Missing output on file while using execvp in C

80 Views Asked by At

I am working on a Shell Command Execution Simulation in C.

I'm trying to redirect the output of execvp function into a file. The output looks okay when printed to terminal, but when tried to redirect it to a txt file, there is no output visible on the output.txt file that is created.

Here is how the code looks:

int file = open("output.txt", O_WRONLY | O_CREAT);
if (file == -1) {
    perror("open");
    exit(EXIT_FAILURE);
}
if (dup2(file, STDOUT_FILENO) == -1) {
    perror("dup2");
    exit(EXIT_FAILURE);
}
char* command1= "grep";
char* myList[]={"grep", "URL", NULL};
close(file);
execvp(command1, myList);
perror("execvp");
exit(EXIT_FAILURE);

FOUND SOLUTION:

Apparently the problem caused because I forgot to close read and write side of the pipe.

I should've added:

close(fd[0]);
close(fd[1]);

after using dup2 function.

Thanks for everyone who tried to help me even though my problem was could not be solved by the info I gave.

1

There are 1 best solutions below

2
Andrew Henle On
int file = open("output.txt", O_WRONLY | O_CREAT);

is not correct.

You are not properly setting the file's permission bits, so later use of the file likely causes problems.

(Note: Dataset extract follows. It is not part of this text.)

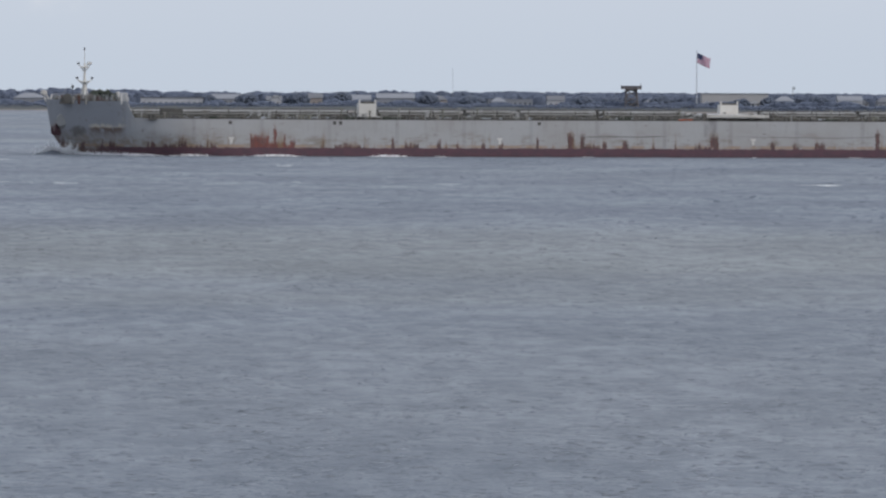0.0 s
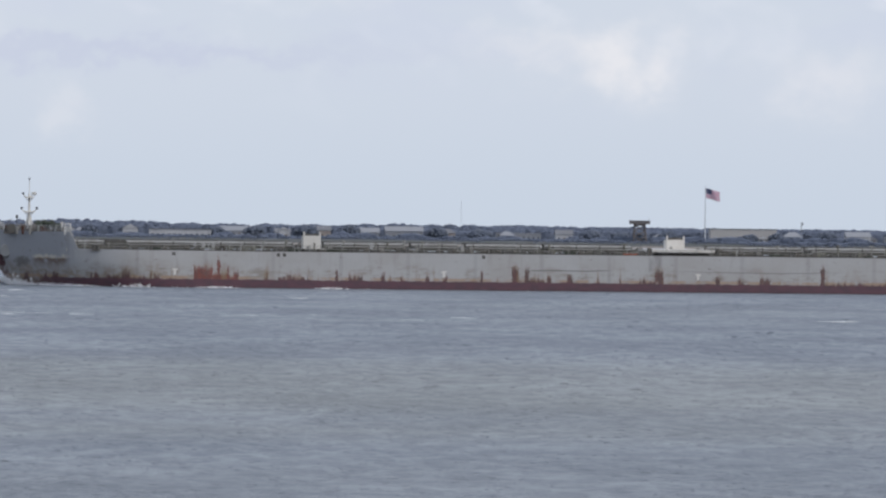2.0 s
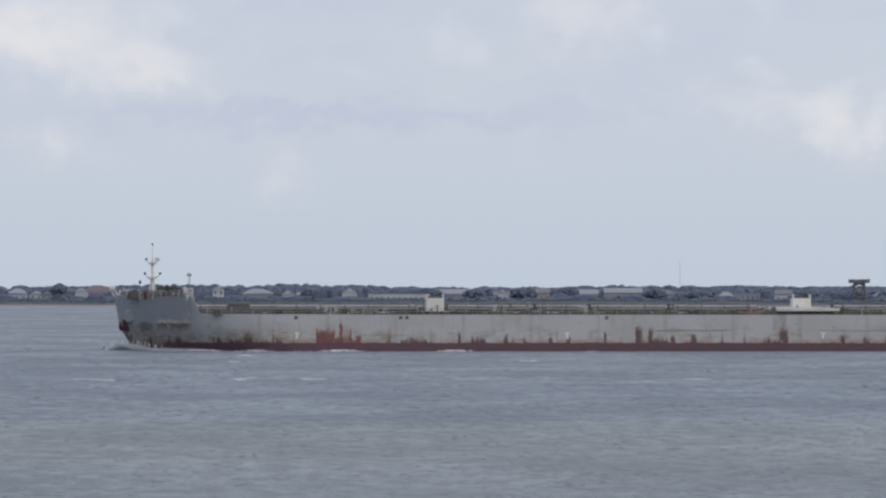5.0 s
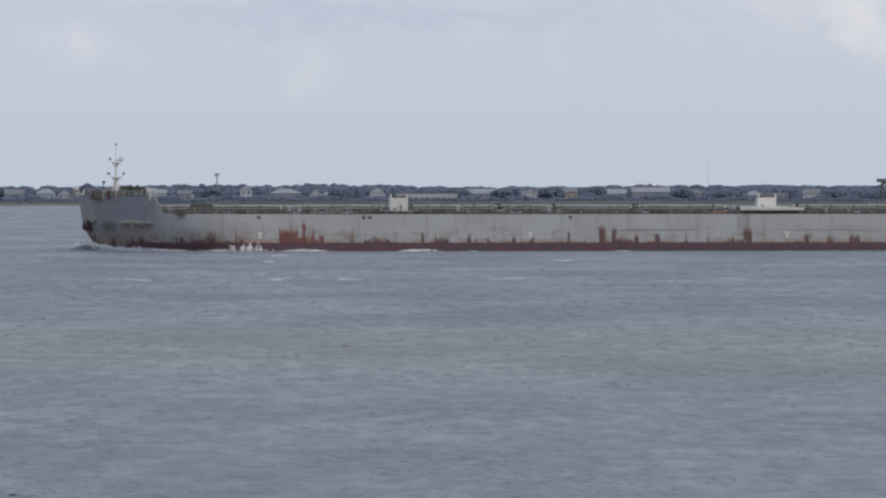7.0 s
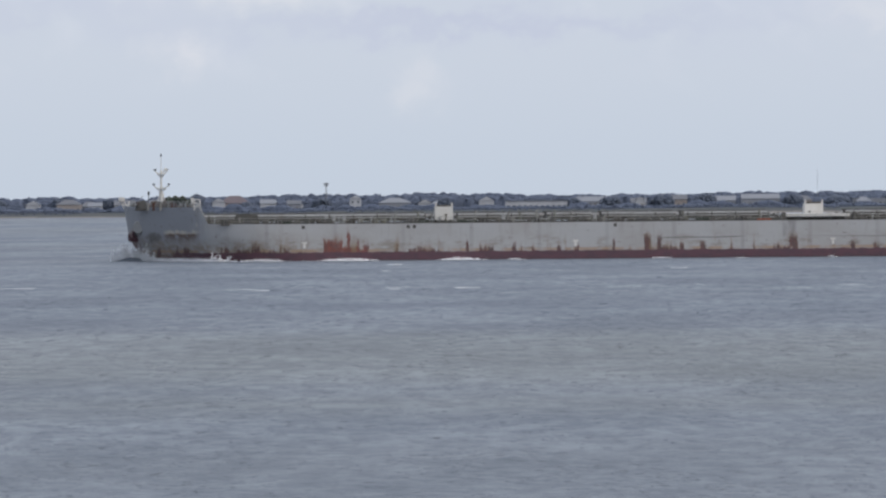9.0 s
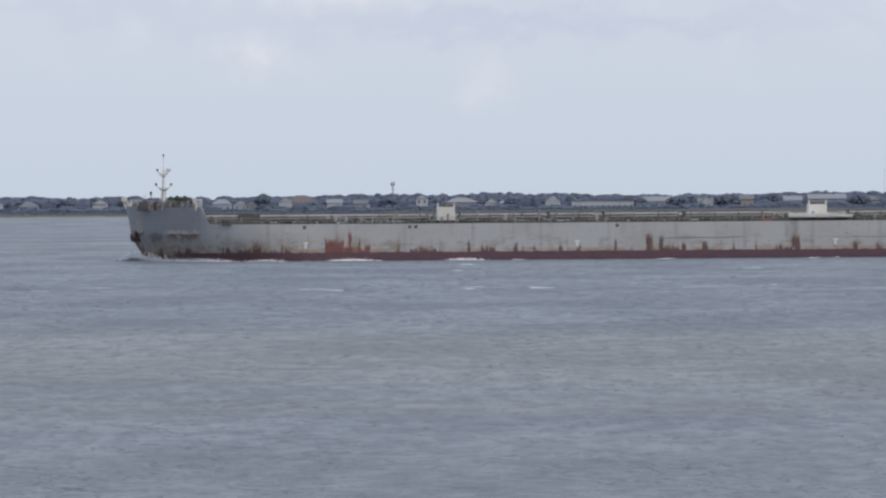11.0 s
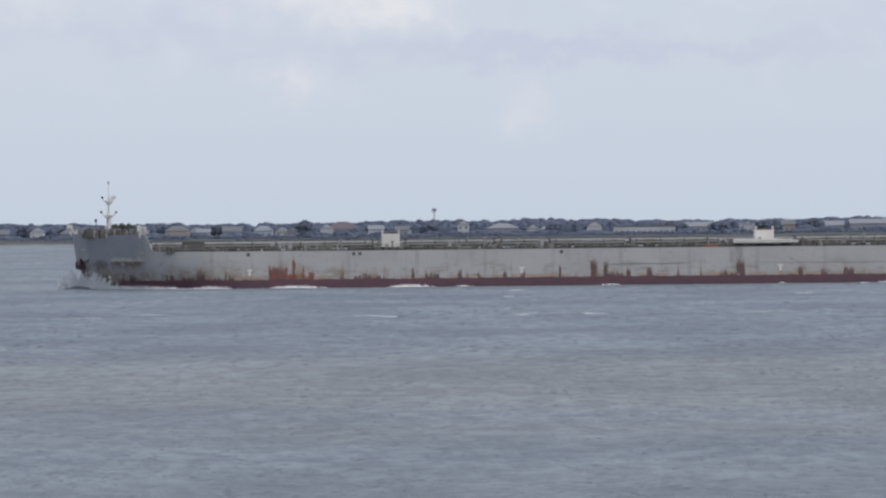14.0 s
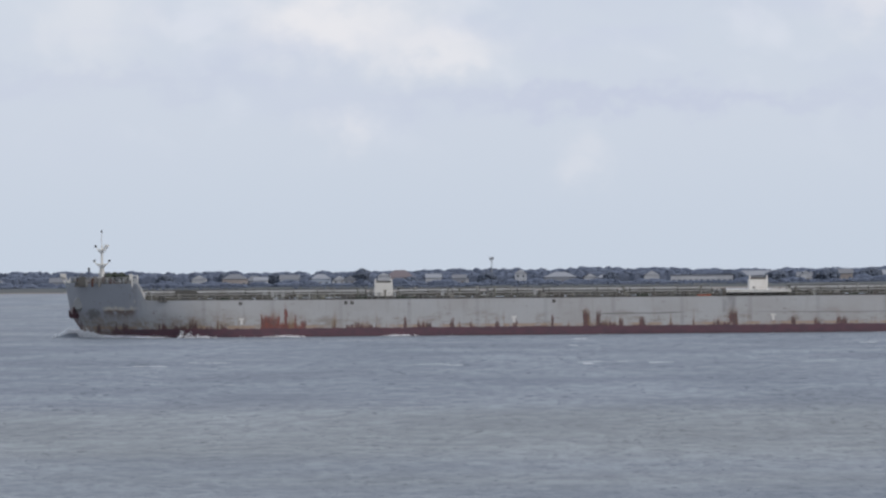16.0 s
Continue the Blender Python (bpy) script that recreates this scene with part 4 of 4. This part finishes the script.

When creating a file, open() requires a mode argument:

SYNOPSIS

#include <sys/stat.h>
#include <fcntl.h>

int open(const char *path, int oflag, ...);

...

O_CREAT

If the file exists, this flag has no effect except as noted under O_EXCL below. Otherwise, if O_DIRECTORY is not set the file shall be created as a regular file; the user ID of the file shall be set to the effective user ID of the process; the group ID of the file shall be set to the group ID of the file's parent directory or to the effective group ID of the process; and the access permission bits (see <sys/stat.h>) of the file mode shall be set to the value of the argument following the oflag argument taken as type mode_t modified as follows: a bitwise AND is performed on the file-mode bits and the corresponding bits in the complement of the process' file mode creation mask. Thus, all bits in the file mode whose corresponding bit in the file mode creation mask is set are cleared. When bits other than the file permission bits are set, the effect is unspecified. The argument following the oflag argument does not affect whether the file is open for reading, writing, or for both. Implementations shall provide a way to initialize the file's group ID to the group ID of the parent directory. Implementations may, but need not, provide an implementation-defined way to initialize the file's group ID to the effective group ID of the calling process.

Instead of

int file = open("output.txt", O_WRONLY | O_CREAT);

you should probably have something like:

int file = open("output.txt", O_WRONLY | O_CREAT | O_TRUNC, 0644 );

The current output.txt file likely has some strange permissions that could be causing problems. Delete the file, and update your code to ensure the file is created with controlled permissions.